Leaving aside the questionable claim that “Catholics believe” this, and the fictitious category of “homosexual sex” (what distinctively “homosexual” act does the OP think gays and only gays get up to in bed?) - the really hypocratical part of that is that Catholics don’t consider the vocation to become “one flesh” with another human being to the end of bringing life into the world a “sin” to “struggle with”. Heterosexuals fulfil such a vocation all the time and we call it a sacrament, an instrument of grace: but if a couple who aren’t “PLU” presume to desire the same goods, they find themselves condemned as evil and disordered - often by people who are happily married themselves and have no intention of giving up their “disordered” families, or even recognizing them as such.
The marital act is the only authentic act. All else is a deviation from it. God ordained male and female. This is known from Scripture, logic, and common sense.
This is the problem: the Magisterium uses the language of “objective” disorder for same-sex relationships. Except as noted above, the only thing that makes sex “homosexual” is its being done by two persons of one gender. So the objection isn’t to the objective moral content of the relationship - after all, replace your gay spouse with an opposite sex one and do all the same generative/unitive/domestic stuff with them, and you’re all clear according to the Pope. The alleged immorality then, is not in the object of the “behaviour” but in the “wrong” subject doing them. And therein lies the rub. Are “gay activist” Christians “attacking” the Church, or simply subscribing to her doctrines more consistently than she herself does?
It is an objective disorder because it is not ordered toward the good.

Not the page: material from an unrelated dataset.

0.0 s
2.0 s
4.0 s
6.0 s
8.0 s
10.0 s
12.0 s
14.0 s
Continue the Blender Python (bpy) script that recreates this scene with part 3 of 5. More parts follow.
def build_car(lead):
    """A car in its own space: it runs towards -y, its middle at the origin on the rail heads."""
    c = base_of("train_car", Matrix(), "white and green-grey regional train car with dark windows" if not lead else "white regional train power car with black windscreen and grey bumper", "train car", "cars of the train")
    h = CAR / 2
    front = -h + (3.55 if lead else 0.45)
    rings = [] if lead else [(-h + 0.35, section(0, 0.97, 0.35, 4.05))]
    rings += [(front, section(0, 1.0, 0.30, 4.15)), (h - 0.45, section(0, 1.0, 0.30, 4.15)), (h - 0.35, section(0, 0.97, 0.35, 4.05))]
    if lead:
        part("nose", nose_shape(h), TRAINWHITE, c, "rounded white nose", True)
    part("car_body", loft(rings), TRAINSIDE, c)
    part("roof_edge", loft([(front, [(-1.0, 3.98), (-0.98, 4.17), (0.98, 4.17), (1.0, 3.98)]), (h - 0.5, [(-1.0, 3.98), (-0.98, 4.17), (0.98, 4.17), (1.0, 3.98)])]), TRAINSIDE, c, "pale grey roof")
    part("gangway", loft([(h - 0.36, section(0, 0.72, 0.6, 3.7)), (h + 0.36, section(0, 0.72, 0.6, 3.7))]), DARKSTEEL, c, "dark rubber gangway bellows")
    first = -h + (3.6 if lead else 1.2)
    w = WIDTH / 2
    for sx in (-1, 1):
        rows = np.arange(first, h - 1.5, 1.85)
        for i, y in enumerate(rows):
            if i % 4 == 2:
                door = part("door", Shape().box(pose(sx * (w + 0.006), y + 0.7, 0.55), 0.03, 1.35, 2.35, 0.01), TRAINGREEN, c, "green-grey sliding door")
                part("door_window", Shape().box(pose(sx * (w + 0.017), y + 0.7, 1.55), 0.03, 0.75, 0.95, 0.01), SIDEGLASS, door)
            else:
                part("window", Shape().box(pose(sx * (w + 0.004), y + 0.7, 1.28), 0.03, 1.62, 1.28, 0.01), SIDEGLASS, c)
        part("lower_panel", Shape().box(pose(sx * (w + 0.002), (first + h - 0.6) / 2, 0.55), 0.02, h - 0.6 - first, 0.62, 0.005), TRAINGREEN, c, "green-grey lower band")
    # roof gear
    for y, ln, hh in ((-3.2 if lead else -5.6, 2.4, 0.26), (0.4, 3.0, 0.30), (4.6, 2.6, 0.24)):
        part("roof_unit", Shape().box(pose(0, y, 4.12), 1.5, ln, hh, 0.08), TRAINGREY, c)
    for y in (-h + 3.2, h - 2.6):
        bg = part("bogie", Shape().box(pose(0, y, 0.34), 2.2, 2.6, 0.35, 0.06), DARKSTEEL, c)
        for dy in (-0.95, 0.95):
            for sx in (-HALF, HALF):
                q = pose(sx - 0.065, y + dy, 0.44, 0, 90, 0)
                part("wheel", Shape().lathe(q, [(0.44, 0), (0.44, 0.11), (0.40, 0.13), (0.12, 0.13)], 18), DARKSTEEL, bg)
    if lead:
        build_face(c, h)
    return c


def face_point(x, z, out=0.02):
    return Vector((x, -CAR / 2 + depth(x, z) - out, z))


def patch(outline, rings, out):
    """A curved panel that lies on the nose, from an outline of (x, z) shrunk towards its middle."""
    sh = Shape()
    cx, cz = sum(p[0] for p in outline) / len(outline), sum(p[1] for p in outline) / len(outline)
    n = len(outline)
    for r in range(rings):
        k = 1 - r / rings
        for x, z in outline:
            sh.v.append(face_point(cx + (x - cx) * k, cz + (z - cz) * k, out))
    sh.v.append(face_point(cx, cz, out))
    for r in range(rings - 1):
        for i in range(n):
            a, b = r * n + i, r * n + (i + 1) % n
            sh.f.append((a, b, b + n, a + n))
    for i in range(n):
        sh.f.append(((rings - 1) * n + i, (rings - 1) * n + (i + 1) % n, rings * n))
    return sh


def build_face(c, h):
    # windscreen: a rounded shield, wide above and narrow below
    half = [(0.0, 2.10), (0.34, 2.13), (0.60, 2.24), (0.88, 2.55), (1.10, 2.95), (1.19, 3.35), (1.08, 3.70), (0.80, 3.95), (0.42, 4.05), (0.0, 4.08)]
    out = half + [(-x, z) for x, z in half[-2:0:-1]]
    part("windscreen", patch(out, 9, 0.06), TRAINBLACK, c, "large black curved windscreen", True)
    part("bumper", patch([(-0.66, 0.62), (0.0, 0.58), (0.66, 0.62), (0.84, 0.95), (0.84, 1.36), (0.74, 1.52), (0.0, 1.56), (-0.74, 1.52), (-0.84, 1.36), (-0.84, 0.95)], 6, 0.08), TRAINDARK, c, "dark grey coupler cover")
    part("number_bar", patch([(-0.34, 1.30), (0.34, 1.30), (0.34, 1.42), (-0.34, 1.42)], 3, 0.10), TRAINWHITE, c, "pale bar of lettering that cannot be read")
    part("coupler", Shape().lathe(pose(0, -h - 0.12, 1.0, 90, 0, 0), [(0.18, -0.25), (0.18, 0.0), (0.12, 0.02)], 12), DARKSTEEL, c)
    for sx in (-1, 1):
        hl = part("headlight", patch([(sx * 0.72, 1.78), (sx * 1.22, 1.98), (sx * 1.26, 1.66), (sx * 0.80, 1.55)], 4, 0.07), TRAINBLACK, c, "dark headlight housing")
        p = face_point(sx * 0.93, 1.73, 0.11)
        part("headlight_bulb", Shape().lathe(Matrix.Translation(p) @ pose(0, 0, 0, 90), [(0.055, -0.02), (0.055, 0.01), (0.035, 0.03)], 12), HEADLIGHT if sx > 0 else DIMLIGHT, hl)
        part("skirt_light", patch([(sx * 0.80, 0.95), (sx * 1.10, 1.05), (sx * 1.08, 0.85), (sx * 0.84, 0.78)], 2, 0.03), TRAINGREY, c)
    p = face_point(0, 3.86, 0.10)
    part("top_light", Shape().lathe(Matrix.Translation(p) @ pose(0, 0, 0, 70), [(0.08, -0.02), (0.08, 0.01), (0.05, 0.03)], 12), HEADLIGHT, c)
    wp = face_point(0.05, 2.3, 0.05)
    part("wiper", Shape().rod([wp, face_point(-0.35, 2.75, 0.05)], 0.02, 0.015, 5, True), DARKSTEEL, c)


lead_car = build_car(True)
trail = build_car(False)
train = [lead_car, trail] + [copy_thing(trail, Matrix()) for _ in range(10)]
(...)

(The same could be said of “womenpriest” advocates. True, their position contradicts one held by the church for a considerable period. But the contrary position, as embodied in Ordinatio sacerdotalis, has rather more fundamental problems. Under Chalcedon, Christ’s human nature is derived wholly from his mother, and thus Maundy Thursday lacked a valid celebrant with the necessary ingredient of “matter” imagined to reside in the priest’s Y chromosome).
It must be one of those irregular verbs, then: I “live an honorable estate, instituted by God;” you “perpetrate a moral disorder.”
I have no idea of your point here.
 
Most of us struggle everyday with different aspects of Church teaching, that doesn’t make us non-Catholics, just Catholics on a continual road to understanding and enlightenment concerning what is taught. :rolleyes:
Bradski was talking about issue of homosexual marriage in particular, I believe, and you may be talking about more and different aspects, as Elizabeth502 mentioned. Not sure since I’m not a mind-reader. 😃

However, I don’t struggle with Church teaching so much as I struggle with my own tendency to sin; converting (turning away from sin) is something I have to do on a daily basis.
 
Up until a very few years ago when was marriage between same sex persons?
Popularity is not a measure of correctness. Slavery was very popular in the Roman Empire; did that make slavery correct? Christianity was not at all popular in about 50CE, did that make Christianity incorrect?
Also, aberrations do not mean marriage is a plastic concept.
In order to have any “aberration” you need to have an agreed norm, from which the aberrant versions differ. Which of the different versions of marriage shall we use as the norm? The most popular version in the Western World allows divorce. Does that make the Catholic definition of marriage an “aberration” because it does not allow divorce?